Its chameleonlike properties make moonstone a complement to an array of gems from beryl and tourmaline to Tahitian pearls. Moonstone easily transforms from a fresh day gem to a glamourous night stone, notes Manu Nichani of Blue Moon Enterprises, Carlsbad, California.

Sourcing the Stone

Although feldspar is one of the most plentiful minerals on earth, moonstone is hard to find in fine quality, even when working with the best stone dealers, Courtney points out, citing special difficulty in finding fine material in large sizes.

“Challenges in most gemstone supply come from politics, strife within the given cultures that control the supply. In the case of moonstone, the most abundant supply I’ve found comes from India, Sri Lanka and Burma,” relates Albuquerque, New Mexico, jewelry artisan Paula Crevoshay. “Terrorism has affected supplies over the years in Sri Lanka and Burma also has political constraints that block supply. The tsunami challenged so much of Asia, and the cities of Colombo and Galle, gem centers in Sri Lanka, were really set back during that crisis.”

Fine blue and rainbow moonstones, designer favorites, can go for $150 to $250 a carat, says Nichani, who cites limited availability for finer goods in sought-after sizes from 10 carats to 20 carats. “The more shimmer the stone has, the harder it is to find and the more valuable it is,” he adds.

In fact, Crevoshay has been searching for the past two years to source a top 30-carat-plus gem.

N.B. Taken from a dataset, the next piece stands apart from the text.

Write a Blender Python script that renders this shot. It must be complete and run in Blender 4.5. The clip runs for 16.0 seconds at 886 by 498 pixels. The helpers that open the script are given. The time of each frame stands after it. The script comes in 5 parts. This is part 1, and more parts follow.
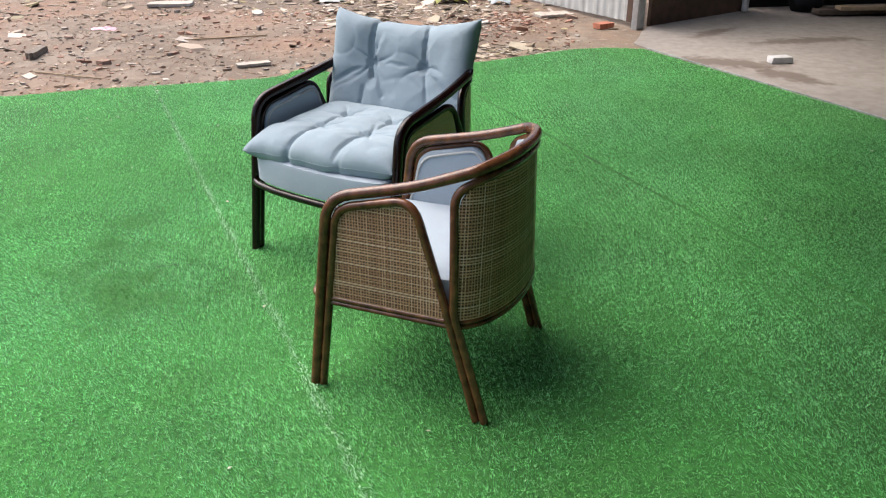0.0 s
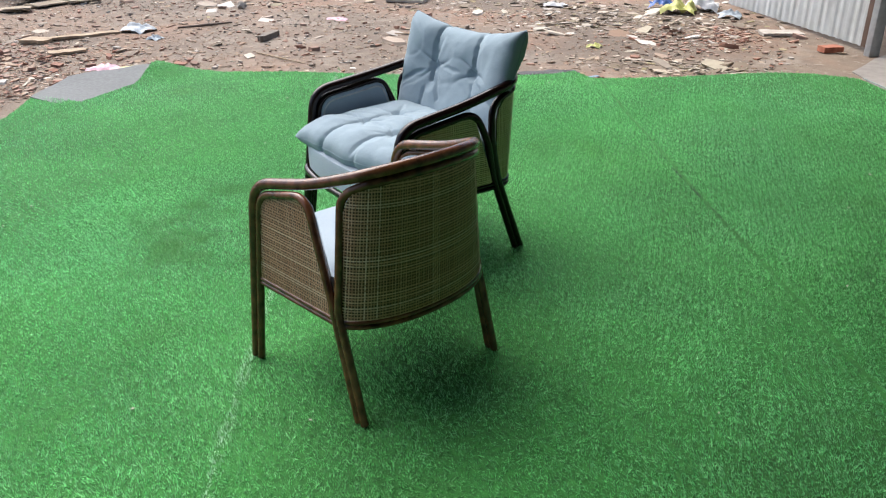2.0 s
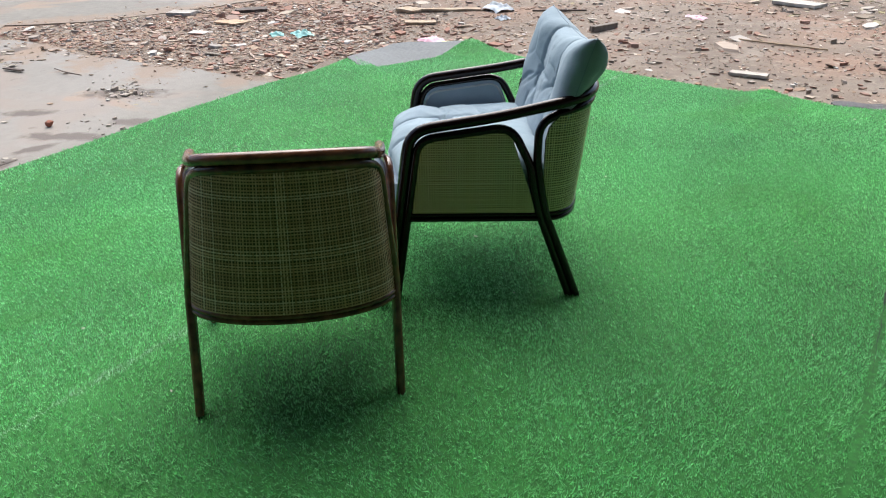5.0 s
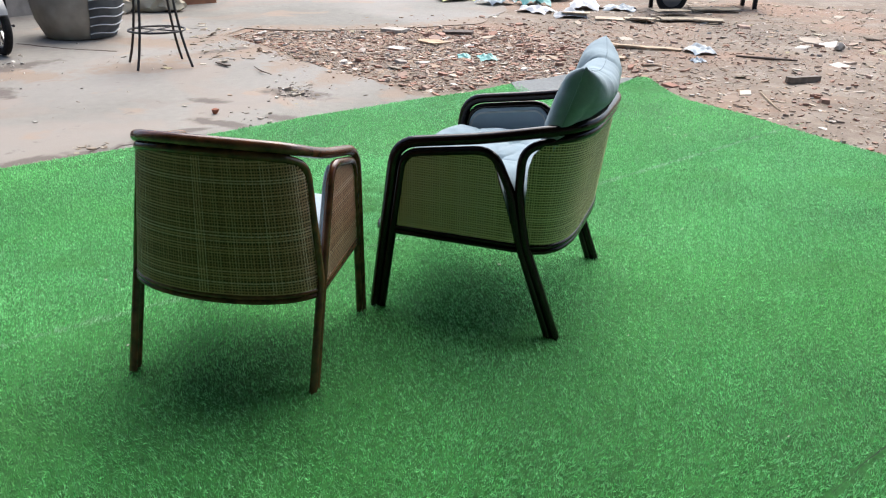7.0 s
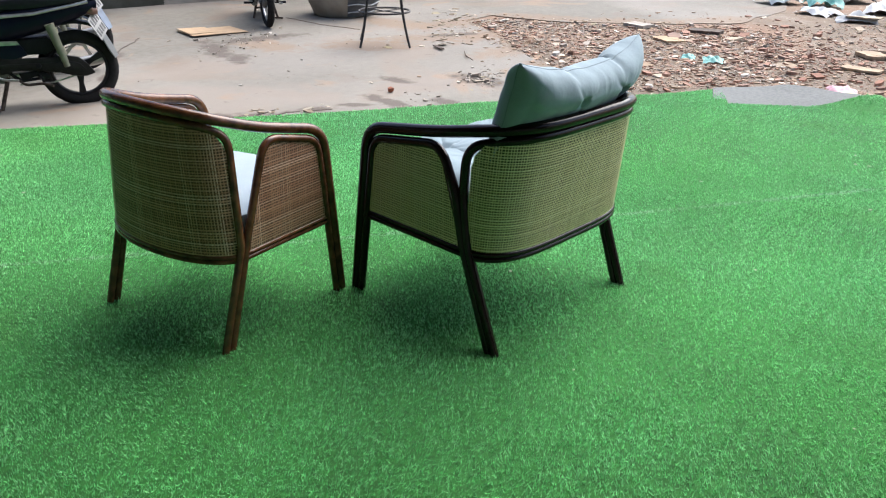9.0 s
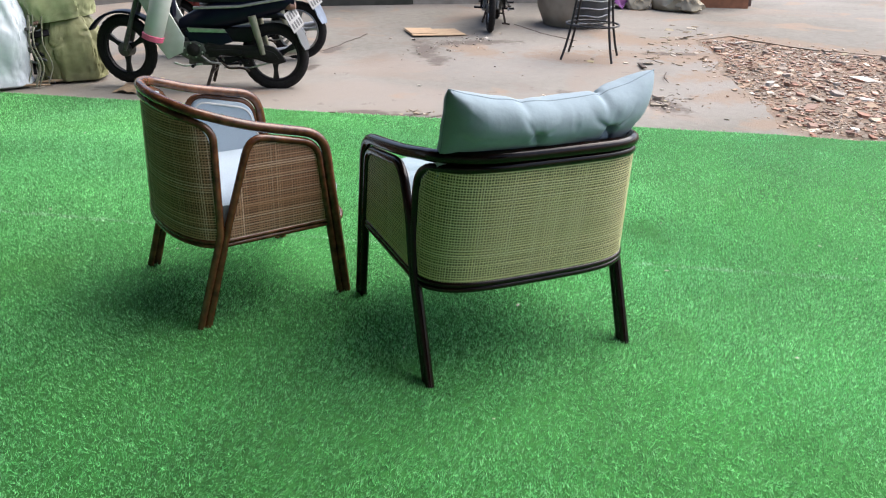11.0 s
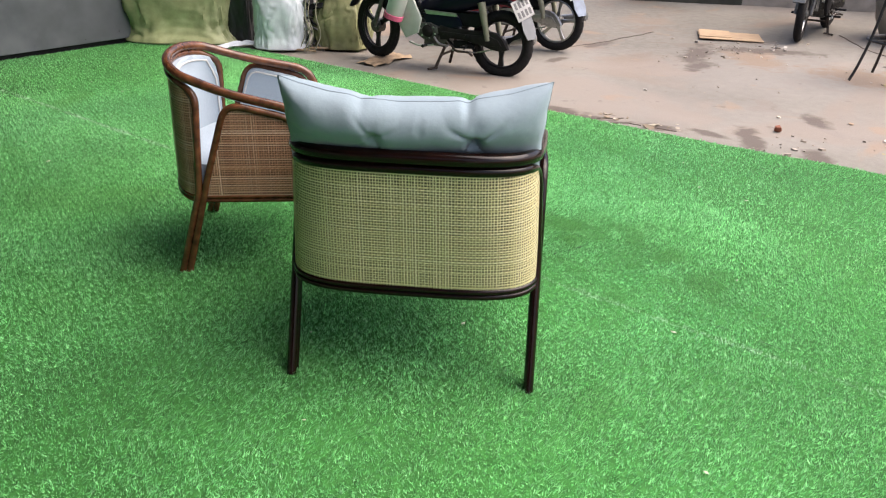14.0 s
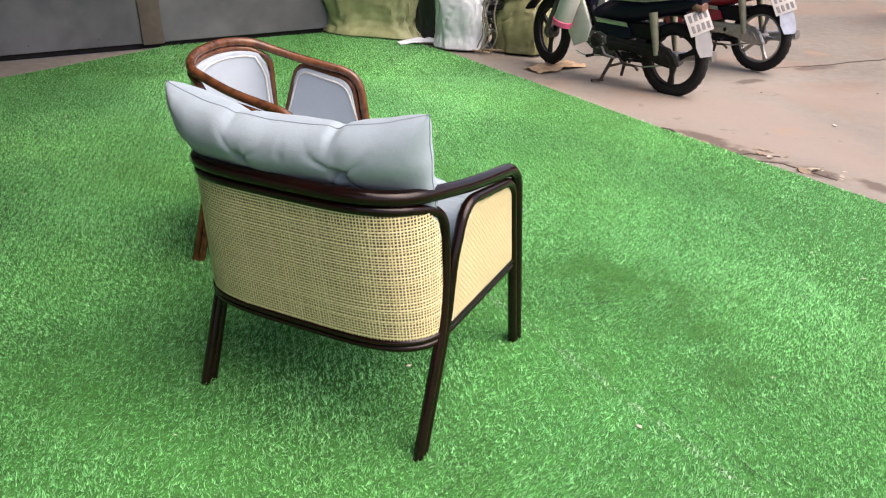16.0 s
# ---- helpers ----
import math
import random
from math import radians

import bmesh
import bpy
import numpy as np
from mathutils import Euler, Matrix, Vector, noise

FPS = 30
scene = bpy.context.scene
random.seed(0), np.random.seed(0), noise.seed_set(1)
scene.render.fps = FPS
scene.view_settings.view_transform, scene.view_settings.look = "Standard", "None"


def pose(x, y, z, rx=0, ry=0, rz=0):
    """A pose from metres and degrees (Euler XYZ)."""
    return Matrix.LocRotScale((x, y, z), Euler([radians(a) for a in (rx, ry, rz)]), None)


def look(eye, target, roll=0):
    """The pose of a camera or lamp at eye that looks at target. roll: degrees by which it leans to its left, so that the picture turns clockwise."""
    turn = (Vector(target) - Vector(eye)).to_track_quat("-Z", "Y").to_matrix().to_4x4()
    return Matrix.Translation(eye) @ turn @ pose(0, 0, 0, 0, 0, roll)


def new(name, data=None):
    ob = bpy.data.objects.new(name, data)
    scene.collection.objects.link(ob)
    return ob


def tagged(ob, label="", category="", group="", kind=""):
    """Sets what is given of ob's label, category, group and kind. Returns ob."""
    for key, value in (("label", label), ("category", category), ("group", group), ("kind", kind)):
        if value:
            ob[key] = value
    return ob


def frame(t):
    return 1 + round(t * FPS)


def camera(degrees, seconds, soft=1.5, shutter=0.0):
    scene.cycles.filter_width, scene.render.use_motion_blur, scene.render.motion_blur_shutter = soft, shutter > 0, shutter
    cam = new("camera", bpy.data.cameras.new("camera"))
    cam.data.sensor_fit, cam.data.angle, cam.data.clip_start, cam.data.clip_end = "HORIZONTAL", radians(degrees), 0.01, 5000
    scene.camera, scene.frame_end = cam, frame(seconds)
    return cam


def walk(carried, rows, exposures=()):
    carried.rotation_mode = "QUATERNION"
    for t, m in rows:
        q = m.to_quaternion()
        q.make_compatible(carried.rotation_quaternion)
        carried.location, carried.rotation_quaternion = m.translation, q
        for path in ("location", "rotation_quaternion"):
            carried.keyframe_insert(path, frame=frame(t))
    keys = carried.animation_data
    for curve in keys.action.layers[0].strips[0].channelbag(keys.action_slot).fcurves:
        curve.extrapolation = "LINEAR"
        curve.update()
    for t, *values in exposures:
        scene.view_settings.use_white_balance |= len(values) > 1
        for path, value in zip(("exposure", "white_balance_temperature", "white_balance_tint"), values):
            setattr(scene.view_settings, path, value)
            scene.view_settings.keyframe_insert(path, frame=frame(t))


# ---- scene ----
cam = camera(58.9, 16.0, 1.15)
PATH = [
    (0, (0.404, 0.365, 1.435), (0.327, 2.163, 0.563), -0.4),
    (0.5, (0.677, 0.356, 1.443), (0.438, 2.141, 0.572), -0.1),
    (1, (0.886, 0.438, 1.44), (0.474, 2.189, 0.567), -0.8),
    (1.5, (1.108, 0.534, 1.459), (0.528, 2.241, 0.593), -1.1),
    (2, (1.414, 0.607, 1.443), (0.659, 2.247, 0.582), -0.6),
    (2.5, (1.589, 0.733, 1.43), (0.697, 2.298, 0.56), -0.5),
    (3, (1.717, 0.898, 1.44), (0.701, 2.387, 0.573), -0.3),
    (3.5, (1.883, 1.094, 1.414), (0.716, 2.472, 0.555), -0.3),
    (5.8, (2.43, 2.17, 1.357), (0.783, 2.919, 0.505), -1.2),
    (6, (2.435, 2.219, 1.347), (0.775, 2.951, 0.506), -1.2),
    (6.5, (2.519, 2.448, 1.332), (0.775, 2.994, 0.517), -0.6),
    (7, (2.626, 2.71, 1.316), (0.822, 3.052, 0.523), 1.0),
    (7.5, (2.609, 2.964, 1.294), (0.78, 3.14, 0.503), 1.9),
    (8, (2.563, 3.212, 1.301), (0.728, 3.199, 0.507), 1.8),
    (8.5, (2.547, 3.533, 1.297), (0.73, 3.309, 0.492), 1.1),
    (10.8, (2.106, 4.591, 1.342), (0.573, 3.611, 0.511), 1.6),
    (11, (2.049, 4.664, 1.345), (0.55, 3.624, 0.525), 1.6),
    (11.5, (1.907, 4.869, 1.344), (0.5, 3.695, 0.544), 1.8),
    (12, (1.78, 5.096, 1.361), (0.471, 3.814, 0.559), 2.1),
    (12.5, (1.584, 5.197, 1.351), (0.379, 3.822, 0.538), 1.9),
    (13, (1.365, 5.273, 1.358), (0.285, 3.807, 0.529), 1.6),
    (13.5, (1.109, 5.415, 1.357), (0.182, 3.855, 0.517), 1.7),
    (14, (0.884, 5.469, 1.354), (0.104, 3.839, 0.496), 1.4),
    (14.5, (0.652, 5.452, 1.367), (0.037, 3.763, 0.49), 1.0),
    (15, (0.39, 5.478, 1.361), (-0.038, 3.732, 0.486), 0.6),
    (15.5, (0.148, 5.508, 1.379), (-0.13, 3.732, 0.501), 0.6),
    (16, (-0.086, 5.451, 1.37), (-0.236, 3.659, 0.496), 1.1),
]
walk(cam, [(t, look(eye, target, roll)) for t, eye, target, roll in PATH],
     [(0.0, 1.17, 6500, 14), (3.0, 1.10, 6050, 9), (8.5, 1.27, 6080, 9), (12.0, 1.30, 6260, 13), (14.0, 1.32, 6640, 16), (16.0, 1.29, 7000, 22)])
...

A collector of fine blue moonstones from Sri Lanka for more than 30 years, she says her best stones are long gone and it has been impossible to get her deepest sources to part with old stock.

The real draw for moonstone is its understated elegance. “Bling is too over the top and in your face during these tough economic times,” says Crevoshay, who is drawn to moonstone’s glow from an optical standpoint as a designer and a spiritual standpoint as a human being. “We need that spiritual light as we struggle for common ground economically and geopolitically.”